The problem is that while a functioning brain, heart, and lungs are all necessary for an individual’s continued life, it does not follow that they are essential to the essence of who they are as a human person. After all, people who obtain heart or lung transplants do not cease to be themselves during the operation. There is a more fundamental essence to a human person, which grounds their capacities and their properties. The reason that human beings develop a rational brain is because they have a rational nature. It is this rational nature that makes them who they are, not a functioning brain, heart, and lungs. They simply need those organs to continue living.
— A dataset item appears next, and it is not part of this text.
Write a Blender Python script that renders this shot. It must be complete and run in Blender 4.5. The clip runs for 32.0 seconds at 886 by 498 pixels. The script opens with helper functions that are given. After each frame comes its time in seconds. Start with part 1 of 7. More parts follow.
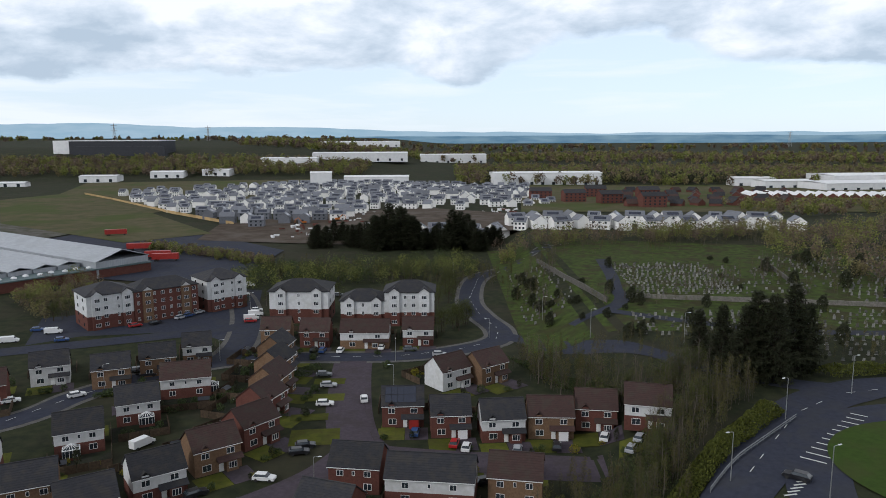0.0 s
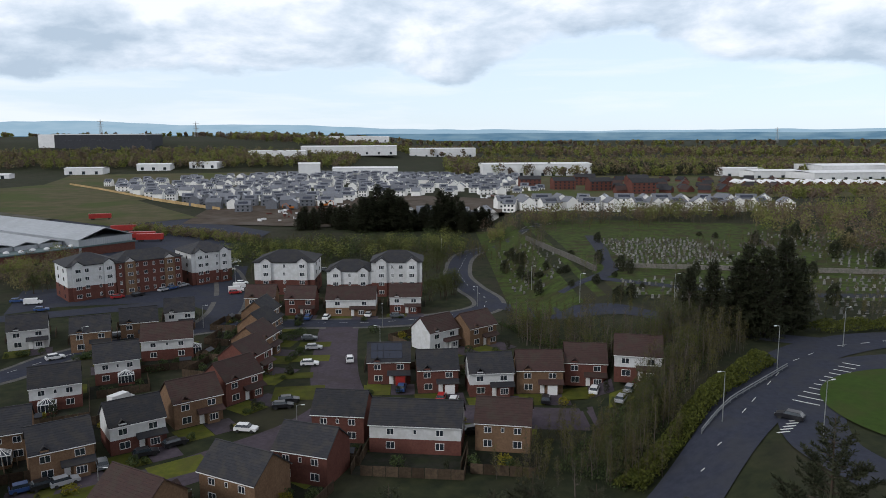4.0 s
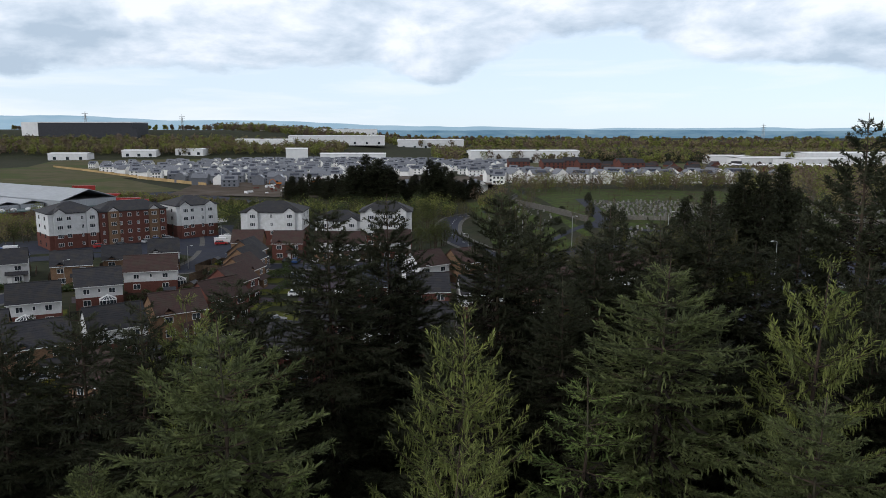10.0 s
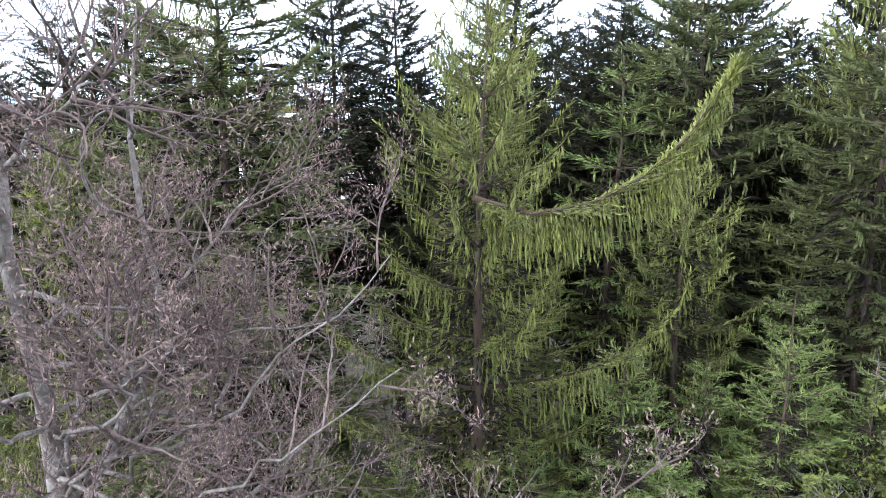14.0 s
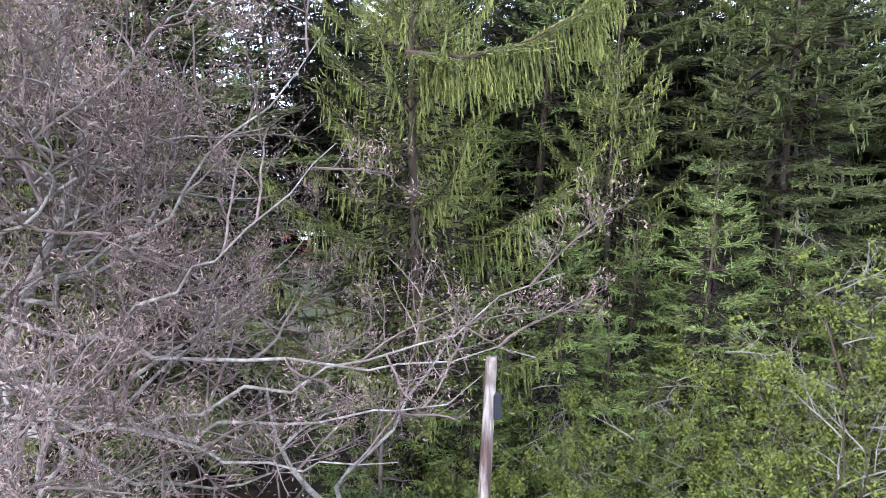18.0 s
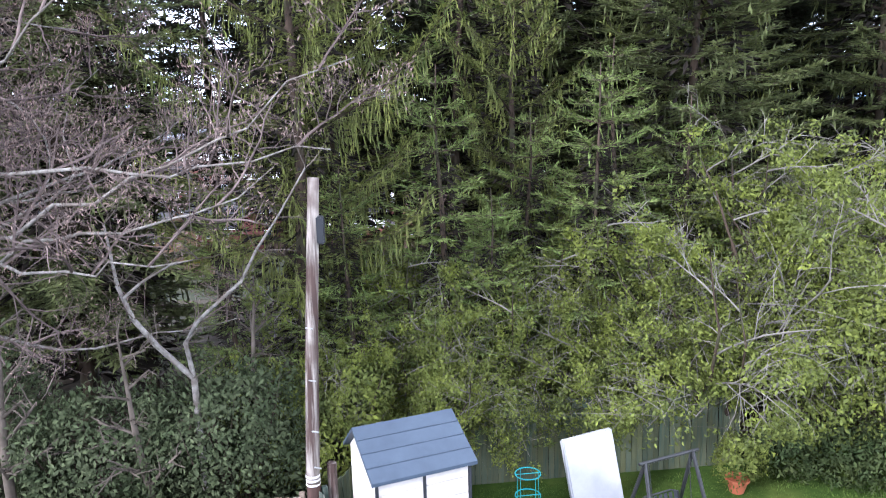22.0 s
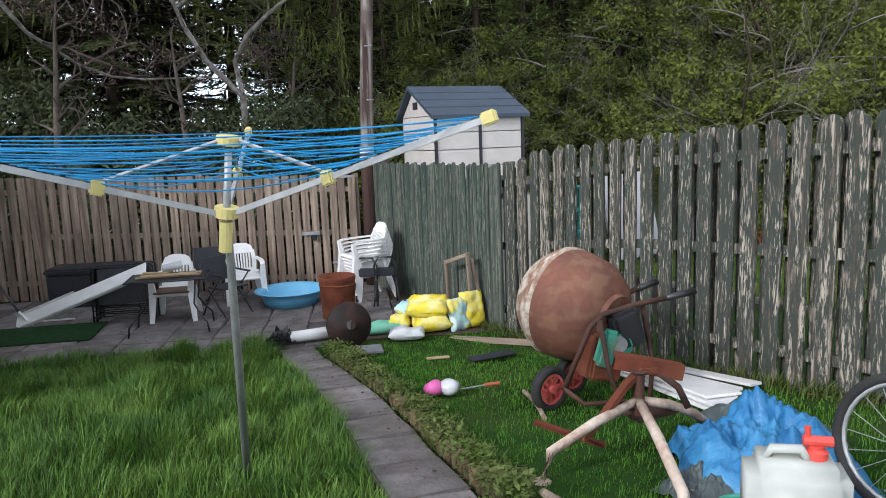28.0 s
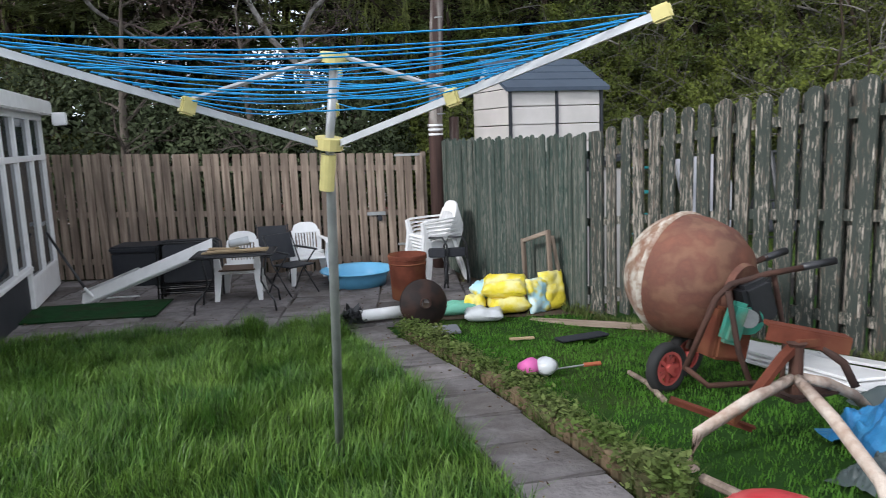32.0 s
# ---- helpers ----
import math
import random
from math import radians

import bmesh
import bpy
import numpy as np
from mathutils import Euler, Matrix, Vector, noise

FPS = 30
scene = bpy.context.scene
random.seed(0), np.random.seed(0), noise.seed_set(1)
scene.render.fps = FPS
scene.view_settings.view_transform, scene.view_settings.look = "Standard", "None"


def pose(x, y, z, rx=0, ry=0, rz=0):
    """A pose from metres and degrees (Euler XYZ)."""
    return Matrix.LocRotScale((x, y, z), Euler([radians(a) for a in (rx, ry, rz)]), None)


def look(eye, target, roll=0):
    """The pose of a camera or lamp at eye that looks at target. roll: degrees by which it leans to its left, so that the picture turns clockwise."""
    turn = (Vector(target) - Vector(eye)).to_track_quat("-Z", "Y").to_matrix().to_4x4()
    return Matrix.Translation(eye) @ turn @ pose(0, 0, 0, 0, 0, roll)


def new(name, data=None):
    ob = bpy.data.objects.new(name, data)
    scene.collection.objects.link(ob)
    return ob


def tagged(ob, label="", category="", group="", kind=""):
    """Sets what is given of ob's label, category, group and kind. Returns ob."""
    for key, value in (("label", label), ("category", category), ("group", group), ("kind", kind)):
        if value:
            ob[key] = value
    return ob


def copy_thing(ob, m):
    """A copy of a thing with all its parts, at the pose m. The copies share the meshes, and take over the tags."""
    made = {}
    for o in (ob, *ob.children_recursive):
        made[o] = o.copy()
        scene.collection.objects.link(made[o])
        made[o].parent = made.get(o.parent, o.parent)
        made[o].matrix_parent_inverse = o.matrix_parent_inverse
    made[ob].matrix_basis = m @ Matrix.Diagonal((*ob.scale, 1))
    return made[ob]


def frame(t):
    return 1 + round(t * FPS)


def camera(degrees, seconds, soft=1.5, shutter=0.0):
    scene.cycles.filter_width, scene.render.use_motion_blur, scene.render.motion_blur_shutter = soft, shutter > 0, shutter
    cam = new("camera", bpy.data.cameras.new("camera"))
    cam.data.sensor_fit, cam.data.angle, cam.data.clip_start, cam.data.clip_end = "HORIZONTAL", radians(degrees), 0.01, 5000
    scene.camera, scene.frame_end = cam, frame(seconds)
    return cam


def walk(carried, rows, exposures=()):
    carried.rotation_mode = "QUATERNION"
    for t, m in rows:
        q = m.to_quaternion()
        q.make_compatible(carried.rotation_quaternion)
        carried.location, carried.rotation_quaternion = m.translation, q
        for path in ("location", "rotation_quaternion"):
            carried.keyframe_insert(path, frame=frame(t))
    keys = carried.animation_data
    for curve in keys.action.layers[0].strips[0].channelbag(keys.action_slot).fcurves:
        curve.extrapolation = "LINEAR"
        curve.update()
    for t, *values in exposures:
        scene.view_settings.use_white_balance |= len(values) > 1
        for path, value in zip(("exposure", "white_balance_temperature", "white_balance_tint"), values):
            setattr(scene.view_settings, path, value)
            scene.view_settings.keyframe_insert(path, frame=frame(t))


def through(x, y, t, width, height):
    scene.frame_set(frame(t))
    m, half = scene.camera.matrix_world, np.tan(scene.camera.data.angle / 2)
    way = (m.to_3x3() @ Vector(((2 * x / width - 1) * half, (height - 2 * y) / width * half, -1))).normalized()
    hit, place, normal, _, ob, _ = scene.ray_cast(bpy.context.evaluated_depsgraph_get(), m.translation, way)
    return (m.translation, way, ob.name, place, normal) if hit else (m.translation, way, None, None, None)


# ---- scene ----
cam = camera(62.4, 32.0, 0.9, 0.25)
PATH = [
    (0, (-0.11, -0.387, 50.23), (-0.11, 1.59, 49.922), -0.2),
    (0.5, (0.468, 0.386, 49.558), (0.468, 2.363, 49.252), -0.2),
    (1, (0.571, 0.695, 48.529), (0.575, 2.671, 48.221), -0.3),
    (1.5, (0.69, 0.824, 47.326), (0.698, 2.8, 47.019), -0.3),
    (2, (0.58, 0.815, 45.743), (0.594, 2.791, 45.436), -0.3),
    (2.5, (0.525, 0.856, 44.322), (0.544, 2.832, 44.013), -0.3),
    (3, (0.585, 0.936, 42.955), (0.606, 2.912, 42.645), -0.3),
    (3.5, (0.616, 0.962, 41.476), (0.64, 2.938, 41.166), -0.3),
    (5.5, (0.054, 1.363, 35.999), (0.093, 3.339, 35.688), -0.1),
    (6, (-0.037, 1.402, 34.883), (0.005, 3.377, 34.57), -0.2),
    (6.5, (-0.05, 1.555, 33.442), (-0.006, 3.53, 33.129), -0.2),
    (7, (-0.025, 1.628, 32.088), (0.021, 3.603, 31.775), -0.2),
    (7.5, (-0.023, 1.365, 30.682), (0.025, 3.34, 30.369), -0.1),
    (8, (-0.147, 1.11, 29.261), (-0.095, 3.084, 28.948), -0.1),
    (8.5, (-0.1, 1.331, 27.823), (-0.046, 3.306, 27.511), -0.1),
    (9, (-0.129, 1.468, 26.418), (-0.072, 3.443, 26.106), -0.0),
    (9.5, (-0.215, 1.634, 24.998), (-0.156, 3.609, 24.687), 0.1),
    (10, (-0.305, 1.759, 23.563), (-0.243, 3.733, 23.252), 0.1),
    (10.5, (-0.383, 1.978, 22.291), (-0.318, 3.952, 21.978), 0.0),
    (11, (-0.427, 2.29, 20.943), (-0.363, 4.264, 20.63), -0.1),
    (11.5, (-0.51, 2.53, 19.587), (-0.448, 4.503, 19.269), -0.3),
    (12, (-0.639, 2.734, 18.184), (-0.577, 4.706, 17.858), -0.3),
    (12.5, (-0.758, 2.866, 16.724), (-0.692, 4.837, 16.39), -0.3),
    (13, (-0.891, 3.016, 15.217), (-0.822, 4.986, 14.879), -0.3),
    (13.5, (-0.925, 3.014, 13.971), (-0.862, 4.982, 13.62), -0.1),
    (14, (-0.921, 2.749, 13.219), (-0.855, 4.717, 12.864), 0.0),
    (14.5, (-0.939, 2.345, 12.378), (-0.873, 4.311, 12.018), -0.1),
    (15, (-0.984, 2.229, 11.171), (-0.919, 4.195, 10.809), -0.2),
    (15.5, (-1.073, 2.292, 10.191), (-1.002, 4.257, 9.828), -0.5),
    (17.5, (-1.111, 2.178, 10.176), (-0.877, 4.126, 9.787), -0.7),
    (18, (-0.914, 2.183, 10.318), (-0.682, 4.131, 9.93), -0.9),
    (18.5, (-0.599, 2.12, 10.38), (-0.369, 4.069, 9.993), -1.0),
    (19, (-0.172, 1.995, 10.441), (0.051, 3.945, 10.056), -1.2),
    (19.5, (0.262, 1.957, 10.435), (0.486, 3.906, 10.048), -1.2),
    (20, (1.182, 1.83, 10.406), (1.402, 3.78, 10.02), -1.3),
    (20.5, (1.843, 1.649, 10.19), (2.061, 3.6, 9.81), -1.4),
    (21, (2.043, 1.615, 9.123), (2.262, 3.568, 8.752), -1.5),
    (21.5, (2.091, 1.609, 8.252), (2.304, 3.563, 7.88), -1.5),
    (22, (2.028, 1.673, 7.143), (2.238, 3.628, 6.776), -1.6),
    (22.5, (1.926, 1.742, 6.106), (2.136, 3.696, 5.737), -1.6),
    (23, (1.763, 1.768, 5.135), (1.972, 3.722, 4.768), -1.8),
    (23.5, (1.699, 1.837, 4.373), (1.905, 3.792, 4.004), -1.9),
    (24, (1.643, 1.926, 4.303), (1.845, 3.881, 3.93), -1.9),
    (24.5, (1.48, 1.684, 4.246), (1.682, 3.639, 3.875), -1.9),
    (25, (1.34, 1.366, 4.088), (1.542, 3.32, 3.716), -1.9),
    (25.5, (1.232, 1.331, 3.407), (1.431, 3.286, 3.035), -2.0),
    (27.5, (0.722, 0.387, 1.589), (0.96, 2.348, 1.28), -2.1),
    (28, (0.676, 0.433, 1.312), (0.91, 2.395, 1.003), -2.1),
    (28.5, (0.647, 0.537, 1.129), (0.878, 2.499, 0.816), -2.1),
    (29, (0.63, 0.603, 1.005), (0.862, 2.564, 0.689), -2.0),
    (29.5, (0.622, 0.639, 0.996), (0.855, 2.6, 0.678), -2.0),
    (30, (0.628, 0.67, 0.988), (0.861, 2.631, 0.669), -2.0),
    (30.5, (0.458, 0.723, 0.974), (0.688, 2.683, 0.655), -2.0),
    (31, (0.344, 0.806, 0.981), (0.575, 2.767, 0.66), -2.0),
    (31.5, (0.354, 0.885, 0.987), (0.587, 2.845, 0.666), -2.0),
    (32, (0.342, 0.978, 0.995), (0.446, 2.951, 0.68), -2.1),
]
walk(cam, [(t, look(eye, target, roll)) for t, eye, target, roll in PATH],
     [(0, 0.1, 6050, 10), (10.0, 0.1, 6050, 10), (11.4, 0.18, 6100, 10), (12.2, 0.2, 6000, 10), (13.0, 0.8, 5950, 12), (13.7, 2.2, 5700, 14), (17.5, 2.6, 5500, 17), (22, 2.55, 5550, 17), (24, 2.05, 5650, 14), (25.5, 1.92, 5700, 13), (28, 1.2, 5950, 11), (32, 1.2, 5950, 11)])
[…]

Another flaw in Brody’s reasoning is that he mentions that the organ must be there, even if it doesn’t function, because it’s the potentiality for functioning that grounds the humanness of the unborn human entity. But the problem here is that even before the lungs develop, the unborn human being has the active potentiality to develop functioning lungs. Why is it the lungs must be there, even if only to function potentially, but the potentiality for functioning lungs does not ground the entity’s humanity even if they haven’t developed yet?
So Brody’s and Ramsey’s account of human essentialism is flawed. The human organism is a person from fertilization because of the fundamental nature that grounds their development and their capacities. Arguing that certain properties must be present for the human to be valuable is still a form of functionalism, albeit one that includes more human beings in the moral community than that offered by Singer or Tooley. However, a proper pro-life account of human personhood establishes that personhood from fertilization because you are a person based on the kind of thing you are, not the kinds of things you can do.
[1] From The Problem of Abortion, 3rd Ed., ed. Susan Dwyer and Joel Feinberg, Wadsworth Publishing Company, Belmont, CA, 1997, pp. 88-97. The essay was taken from his book Abortion and the Sanctity of Human Life, and another essay, “Fetal Humanity and Essentialism” in Philosophy and Sex, ed. Robert Baker and Frederick Elliston.